The other piece of this expanded narrative involved looking more carefully at the Northwest’s dominant class—employers—and the assorted elites they collaborated with in struggles against workers’ organizations. Unsurprisingly, employers and their allies were nearly all English-speaking, so that research went a lot faster, and employers’ perspectives—from describing labor unionists as criminals to advocating violence against strikers—was often advertised in mainstream newspapers.
What do you hope readers take away from this book?
My hope is that historians of the labor-left and anyone connected to the labor movement—or even those with an interest in labor struggles—will get a little something from the book. But I also hope it inspires readers to look into the writings and history of leftist social movements—including the IWW. They had a great deal to say about the people, institutions, and structures that oppress us and formulated methods for changing the world around them.
If we can learn anything from the labor struggles of Red Harbor, it’s that successful struggles “from below” forge connections between the workplace and the wider community through outreach and activities that bring people together.
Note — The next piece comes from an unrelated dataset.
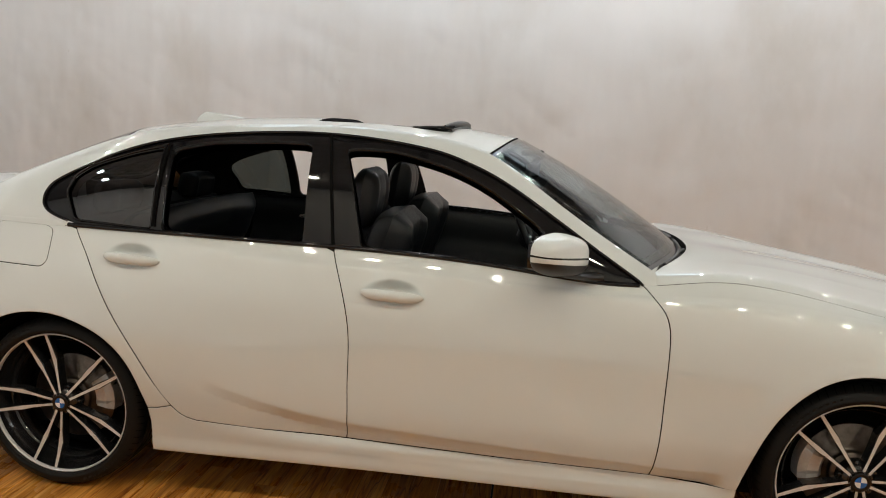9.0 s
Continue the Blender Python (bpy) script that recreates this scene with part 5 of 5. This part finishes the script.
    for i in range(n):
        a = ca + radians(-24 + 48 * i / (n - 1))
        bulge = .006 if 2 <= i <= 6 else 0
        for r, x in ((.098, -.128), (.098, -.080), (.112, -.068 + bulge), (.150, -.066 + bulge), (.176, -.076), (.180, -.128)):
            V.append((x, -r * math.sin(a), r * math.cos(a)))
    for i in range(n - 1):
        for k in range(5):
            F.append((i * 6 + k, i * 6 + k + 1, (i + 1) * 6 + k + 1, (i + 1) * 6 + k))
    F += [tuple(range(6)), tuple((n - 1) * 6 + k for k in range(6))[::-1]]
    put("brake_calliper", mesh_of("brake_calliper", V, F, CAST, flat=True), w, "grey cast brake calliper")
    v, f = tube([(-.01, .236 * math.cos(.4), .236 * math.sin(.4)), (-.03, .228 * math.cos(.4), .228 * math.sin(.4))], .004, 6)
    put("valve", mesh_of("valve", v, f, RUBBER), w)
    # lid over the inside so that no light comes through
    v, f = lathe([(.234, -.17), (0, -.17)], 40)
    put("wheel_back", mesh_of("wheel_back", v, f, VOID), w)
    return w


for s in (-1, 1):
    wheel(s, 0.0, 170 if s < 0 else 190, -78 if s > 0 else 78)
    wheel(s, 2.851, 180 + (38 if s < 0 else -38), 78 if s > 0 else -78)


# ---- inside the car ----
def blob(name, parts, mat, parent, label="", bevel=.02):
    bm = bmesh.new()
    for x0, x1, y0, y1, z0, z1 in parts:
        box(bm, x0, x1, y0, y1, z0, z1, bevel, 3)
    return part(name, bm, mat, parent, label, smooth=40)


def padded(name, w, h, d, mat, parent, label, m, seams=(), round_=.35, power=6):
    """A cushion: a rounded slab w wide, h high, d thick, bulging between its side bolsters."""
    n, k = 25, 21
    V, F = [], []
    for side in (0, 1):
        for j in range(k):
            v = -1 + 2 * j / (k - 1)
            for i in range(n):
                u = -1 + 2 * i / (n - 1)
                edge = (1 - abs(u) ** power) * (1 - abs(v) ** power)
                bol = .30 * math.exp(-((abs(u) - .78) / .16) ** 2) if side else 0
                t = d / 2 * (edge ** round_) * (1 + (bol if side else 0) - (.10 if side and abs(u) < .5 else 0))
                for sm in seams:
                    if side:
                        t -= .006 * math.exp(-((v - sm) / .03) ** 2)
                squeeze = 1 - .06 * abs(v) ** 3 if power > 4 else 1 - .22 * abs(v) ** 3
                V.append((u * w / 2 * squeeze, t if side else -t, v * h / 2 * (1 - .04 * abs(u) ** 3)))
    for side in (0, 1):
        o = side * n * k
        for j in range(k - 1):
            for i in range(n - 1):
                q = (o + j * n + i, o + j * n + i + 1, o + (j + 1) * n + i + 1, o + (j + 1) * n + i)
                F.append(q if not side else q[::-1])
    return put(name, mesh_of(name, V, F, mat), parent, label, m)


def front_seat(x):
    base = padded("front_seat", .50, .50, .16, LEATHER, car, "black leather front seat", Matrix.Translation((x, 1.42, .50)) @ Euler((radians(80), 0, 0)).to_matrix().to_4x4(), (-.2, .3))
    base.matrix_basis = Matrix.Translation((x, 1.42, .48)) @ Euler((radians(-82), 0, 0)).to_matrix().to_4x4()
    inv = base.matrix_basis.inverted()
    lean = Euler((radians(-18), 0, radians(180))).to_matrix().to_4x4()
    padded("seat_back", .50, .62, .17, LEATHER, base, "black leather backrest", inv @ Matrix.Translation((x, 1.74, .80)) @ lean, (-.45, .1, .55))
    padded("head_rest", .29, .25, .13, LEATHER, base, "black leather headrest", inv @ Matrix.Translation((x, 1.80, 1.130)) @ Euler((radians(-8), 0, radians(180))).to_matrix().to_4x4(), (), .5, 2.7)
    for d in (-.06, .06):
        v, f = tube([(x + d, 1.815, 1.00), (x + d, 1.805, 1.10)], .007, 8)
        put("rest_post", mesh_of("rest_post", [inv @ Vector(p) for p in v], f, SATIN), base)
    return base


front_seat(-.37)
front_seat(.37)
bench = padded("rear_bench", 1.30, .48, .16, LEATHER, car, "black leather rear bench", Matrix.Translation((0, 2.42, .50)) @ Euler((radians(-82), 0, 0)).to_matrix().to_4x4(), (-.3, .3))
inv = bench.matrix_basis.inverted()
padded("bench_back", 1.28, .60, .15, LEATHER, bench, "black leather rear backrest", inv @ Matrix.Translation((0, 2.80, .76)) @ Euler((radians(-24), 0, radians(180))).to_matrix().to_4x4(), (-.4, .2, .6))
for x in (-.36, .36):
    padded("head_rest", .26, .13, .10, LEATHER, bench, "black leather headrest", inv @ Matrix.Translation((x, 2.90, 1.075)) @ Euler((radians(-12), 0, radians(180))).to_matrix().to_4x4(), (), .5)
blob("parcel_shelf", [(-.62, .62, 2.90, 3.36, .985, 1.005)], HEADLINER, car, "dark parcel shelf", .005)
blob("cabin_floor", [(-.74, .74, .5, 3.2, .22, .27)], VOID, car, "dark cabin floor", .01)
blob("bulkhead", [(-.74, .74, .40, .46, .2, .93)], VOID, car, "dark bulkhead", .01)
blob("boot_wall", [(-.70, .70, 3.18, 3.22, .2, .98)], VOID, car, "dark boot wall", .01)
blob("centre_console", [(-.12, .12, 1.02, 1.95, .30, .60)], DASH, car, "dark centre console", .03)

# headliner and the cabin's side trim
net_sheet("headliner", roof, 1.08, 1.51, HEADLINER, "dark grey headliner", holes=[rounded(SUN, .05)], lift=-.035, depth=.004, gap=.0)


def dash_f(u, v):
    """Dashboard: from the screen's foot back over the top, then down its face."""
    prof = Spline(np.array([0, .35, .6, .72, .82, 1.0]), [(.60, .955), (.80, .985), (.95, .975), (1.0, .93), (1.02, .84), (1.0, .60)])
    p = prof(v)
    x = (np.asarray(u) - .5) * 1.46
    cowl = .035 * np.exp(-((x - .37) / .20) ** 2) * np.exp(-((v - .6) / .15) ** 2)
    bow = .06 * (1 - np.cos(np.clip(np.abs(x) / .73, 0, 1) * 1.3))
    return np.stack([x, p[:, 0] + bow * 0 + .0 * x, p[:, 1] + cowl - .02 * (np.abs(x) / .73) ** 2], 1)


dash = grid_sheet("dashboard", dash_f, np.linspace(0, 1, 49), np.linspace(0, 1, 33), DASH, car, "dark grey dashboard")
bm = bmesh.new()
box(bm, -.135, .135, -.012, .012, -.068, .068, .008, 2)
scr = part("centre_display", bm, BLACK_GLOSS, dash, "black centre display lit blue", m=Matrix.Translation((-.02, .995, .965)) @ Euler((radians(-14), 0, radians(8))).to_matrix().to_4x4())
bm = bmesh.new()
box(bm, -.12, .12, .011, .0135, -.054, .054)
part("display_face", bm, SCREEN_GLOW, scr, "blue lit map picture")
for x in (-.20, .0, -.62, .62):
    bm = bmesh.new()
    box(bm, -.085, .085, -.01, .012, -.03, .03, .008, 2)
    vent = part("air_outlet", bm, BLACK_GLOSS, dash, "air outlet with bright edge", m=Matrix.Translation((x, 1.015, .86)))
    for k in range(4):
        v, f = tube([(-.075, .014, -.02 + k * .013), (.075, .014, -.02 + k * .013)], .0022, 5)
        put("outlet_blade", mesh_of("outlet_blade", v, f, SATIN), vent)
v, f = tube([(-.70, 1.015, .815), (-.3, 1.025, .82), (0, 1.03, .815), (.2, 1.025, .82)], .007, 8)
put("dash_trim", mesh_of("dash_trim", v, f, SATIN), dash, "bright dash trim line")

# steering wheel
sw = Matrix.Translation((.37, 1.15, .905)) @ Euler((radians(65), 0, 0)).to_matrix().to_4x4()
v, f = tube([(.172 * math.cos(a), .168 * math.sin(a), 0) for a in np.linspace(0, 2 * math.pi, 48, endpoint=False)], .0165, 12, True)
steer = put("steering_wheel", mesh_of("steering_wheel", v, f, LEATHER), car, "black leather steering wheel with silver spokes", sw)
v, f = lathe([(0, .030), (.045, .028), (.062, .015), (.064, -.02), (.03, -.05)], 32, "z")
put("wheel_boss", mesh_of("wheel_boss", v, f, BLACK_PLASTIC), steer)
for a in (0, 180, 262, 278):
    c, s_ = math.cos(radians(a)), math.sin(radians(a))
    v, f = tube([(.05 * c, .05 * s_, .012), (.11 * c, .11 * s_, .006), (.165 * c, .165 * s_, 0)], [.022, .014, .010], 8, flat=.4)
    put("wheel_spoke", mesh_of("wheel_spoke", v, f, SATIN), steer, "silver spoke")
v, f = tube([(.37, 1.10, .88), (.37, .92, .80)], .04, 12)
put("steering_column", mesh_of("steering_column", v, f, BLACK_PLASTIC), car)
bm = bmesh.new()
box(bm, .24, .50, .965, .985, .93, 1.00, .01, 2)
part("instrument_display", bm, BLACK_GLOSS, dash, "black instrument display")

# inner mirror
bm = bmesh.new()
box(bm, -.125, .125, -.012, .012, -.033, .033, .012, 3)
rm = part("inner_mirror", bm, BLACK_PLASTIC, car, "black inner mirror", m=Matrix.Translation((0, 1.145, 1.262)) @ Euler((radians(8), 0, radians(-10))).to_matrix().to_4x4())
bm = bmesh.new()
box(bm, -.118, .118, .011, .0135, -.028, .028, .003, 1)
part("mirror_glass", bm, MIRROR, rm)
v, f = tube([(0, 1.14, 1.29), (0, 1.10, 1.325)], .014, 8)
put("mirror_mount", mesh_of("mirror_mount", v, f, BLACK_PLASTIC), car)
bm = bmesh.new()
box(bm, -.06, .06, 1.10, 1.20, 1.318, 1.345, .01, 2)
part("sensor_housing", bm, BLACK_PLASTIC, car)

# door linings
for s in (-1, 1):
    for name, q0, q1 in (("door_lining", 2.25, 3.26), ("door_lining", 3.29, 4.20)):
        def lining(u, v, s=s, q0=q0, q1=q1):
            q = q0 + (q1 - q0) * np.asarray(u)
            p = shell(q, V_TOP)
            prof = Spline(np.array([0, .12, .3, .45, .55, .7, 1.0]), [(-.020, -.006), (-.055, -.012), (-.070, -.10), (-.060, -.20), (-.115, -.26), (-.085, -.33), (-.07, -.66)])
            d = prof(v)
            return np.stack([s * (p[:, 0] + d[:, 0]), p[:, 1], p[:, 2] + d[:, 1]], 1)
        dl = grid_sheet(name, lining, np.linspace(0, 1, 25), np.linspace(0, 1, 25), DASH, car, "dark door lining with armrest")
        c = lining(np.array([.62 if q0 > 3 else .35]), np.array([.30]))[0]
        v, f = tube([tuple(c + np.array([-s * .012, d, 0])) for d in (-.055, -.02, .02, .055)], [.012, .016, .016, .008], 8, flat=.8)
        put("inner_handle", mesh_of("inner_handle", v, f, SATIN), dl, "silver inner handle")
    # inner side of the pillars and roof rail
    fi = side_upper(s)
    sheet("pillar_trim", fi, onu(straight([(2.20, .02), (4.62, .02), (4.62, .96), (2.24, .96), (2.20, .02)], .04)), HEADLINER, car, "dark pillar trim",
          holes=[[tuple(p) for p in offset(onu(rounded(w, .06)), .003)] for w in (WIN_F, WIN_R, WIN_Q)], lift=-.050, depth=-.030, gap=.0, step=.05)

# ---- boards of the floor ----
rnd = random.Random(11)
BOARD_W, TH = 0.105, 0.012
LENGTHS = (0.62, 0.80, 0.98, 1.22)


def board_data(ln):
    """One board: a slab with eased upper edges, about its middle."""
    a, b, c = ln / 2 - .0004, BOARD_W / 2 - .0004, .0012
    V = [(-a, -b, -TH), (a, -b, -TH), (a, b, -TH), (-a, b, -TH), (-a, -b, -c), (a, -b, -c), (a, b, -c), (-a, b, -c), (-a + c, -b + c, 0), (a - c, -b + c, 0), (a - c, b - c, 0), (-a + c, b - c, 0)]
    F = [(0, 1, 5, 4), (1, 2, 6, 5), (2, 3, 7, 6), (3, 0, 4, 7), (4, 5, 9, 8), (5, 6, 10, 9), (6, 7, 11, 10), (7, 4, 8, 11), (8, 9, 10, 11)]
    return V, F


DATA = {ln: mesh_of("board", *board_data(ln), WOOD, flat=True) for ln in LENGTHS}
RV, RF = [], []
near = 0
row = 0
y = Y0 + BOARD_W / 2
while y < Y1 - BOARD_W / 2:
    x = X0 - rnd.uniform(0, .6)
    gap = .008 if abs(y - 1.17) < BOARD_W / 2 else 0
    while x < X1:
        ln = rnd.choice(LENGTHS)
        cx = x + ln / 2
        if -3.1 < cx < -.75 and -1.2 < y < 4.6 and near < 296 and (y > -.2 or cx < -1.0):
            ob = put("board", DATA[ln], floor, m=Matrix.Translation((cx, y, 0)))
            near += 1
        else:
            V, F = board_data(ln)
            b = len(RV)
            RV += [(max(X0, min(X1, px + cx)), py + y, pz) for px, py, pz in V]
            RF += [tuple(i + b for i in f) for f in F]
        x += ln
    y += BOARD_W + gap
rest = put("more_boards", mesh_of("more_boards", RV, RF, WOOD, flat=True), floor, "oiled wooden boards laid crosswise")
rest["kind"] = "stuff"


# worn tape left on the boards behind the car
tape = thing("tape_residue", "torn pale tape residue stuck on the boards", "tape", m=Matrix.Translation((-.88, 3.62, 0)))
tr = random.Random(4)
for k in range(22):
    cx, cy = (-.05 if k % 2 else .035) + tr.gauss(0, .020), (.02 if k % 2 else -.022) + tr.gauss(0, .010)
    a, ln, wd = tr.choice((.15, 1.25, .6)) + tr.uniform(-.2, .2), tr.uniform(.010, .030), tr.uniform(.0012, .0045)
    pts = [(-ln, -wd * tr.random()), (-ln * .3, -wd), (ln * .5, -wd * .7), (ln, 0), (ln * .6, wd * tr.random()), (-ln * .2, wd)]
    pts = [(cx + px * math.cos(a) - py * math.sin(a), cy + px * math.sin(a) + py * math.cos(a)) for px, py in pts]
    V = [(px, py, .0004 + .00002 * k) for px, py in pts] + [(px, py, 0) for px, py in pts]
    F = [tuple(range(6))] + [(i, i + 6, (i + 1) % 6 + 6, (i + 1) % 6) for i in range(6)]
    put("tape_scrap", mesh_of("tape_scrap", V, F, TAPE, flat=True), tape)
Those with money and power had—and have—more access to the media, to police and legal protections, and to political support; and they use them all to keep less powerful people divided. By collaborating with those who have shared interests, by building community spaces and media, and by engaging in shared social and political activities, it’s possible to build and maintain workers’ movements even in the face of frightening repression.